Des réformateurs de tous bords, comme Fourier, Bentham ou Marx, continuent cependant à promouvoir une formation massive aux spectacles d’art, certains pour ses vertus en matière de civilisation des mœurs, d’autres pour subvertir ce qui est désormais perçu comme un nouveau moyen d’aliénation. C’est en réalité toute la littérature romanesque qui, en plus de littératures théoriques et parfois même populaires, s’empare de la question sociale de la culture, ou de la culture comme question sociale, et des titres que chacun possède à se mettre en relation avec les œuvres. La réflexion psychologique n’est pas moins riche, qui reprend à son compte la question des rapports entre sensibilité et jugement à l’époque des premières industries culturelles et des aspirations à une participation politique toujours plus large.

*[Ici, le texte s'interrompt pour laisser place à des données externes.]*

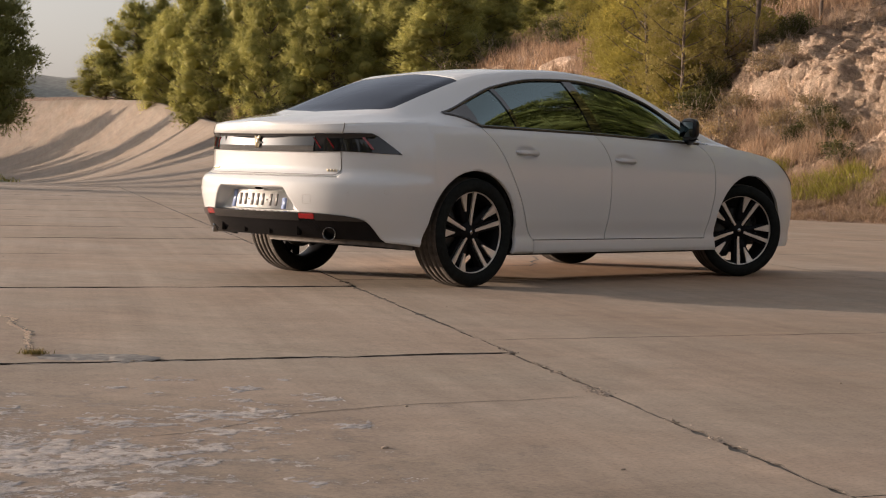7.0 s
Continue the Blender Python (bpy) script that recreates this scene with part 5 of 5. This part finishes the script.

En passant attentivement en revue les discours sociaux et psychologiques d’un XIXe siècle qui institue la modernité, Christian Ruby montre combien, souvent, ils se rejoignent dans la naturalisation des différentes attitudes de spectateur, que celles-ci doivent conduire à l’espace visible de la cité ou qu’au contraire elles assignent à la passivité d’un public anonyme et non-individualisé. C’est avec cette installation des rôles, en premier lieu face aux arts, qu’a voulu rompre le XXe siècle en plaçant le spectateur dans des positions nouvelles de regardeur, d’activateur ou en l’impliquant de diverses manières. L’art contemporain s’attache à rompre avec un devenir ancien : Devenir spectateur s’attache à montrer ce qu’il fut et est encore, les espoirs qui l’ont porté et les normalisations qui justifient ces attaques, dans un monde où l’art se conçoit aussi comme un laboratoire du politique.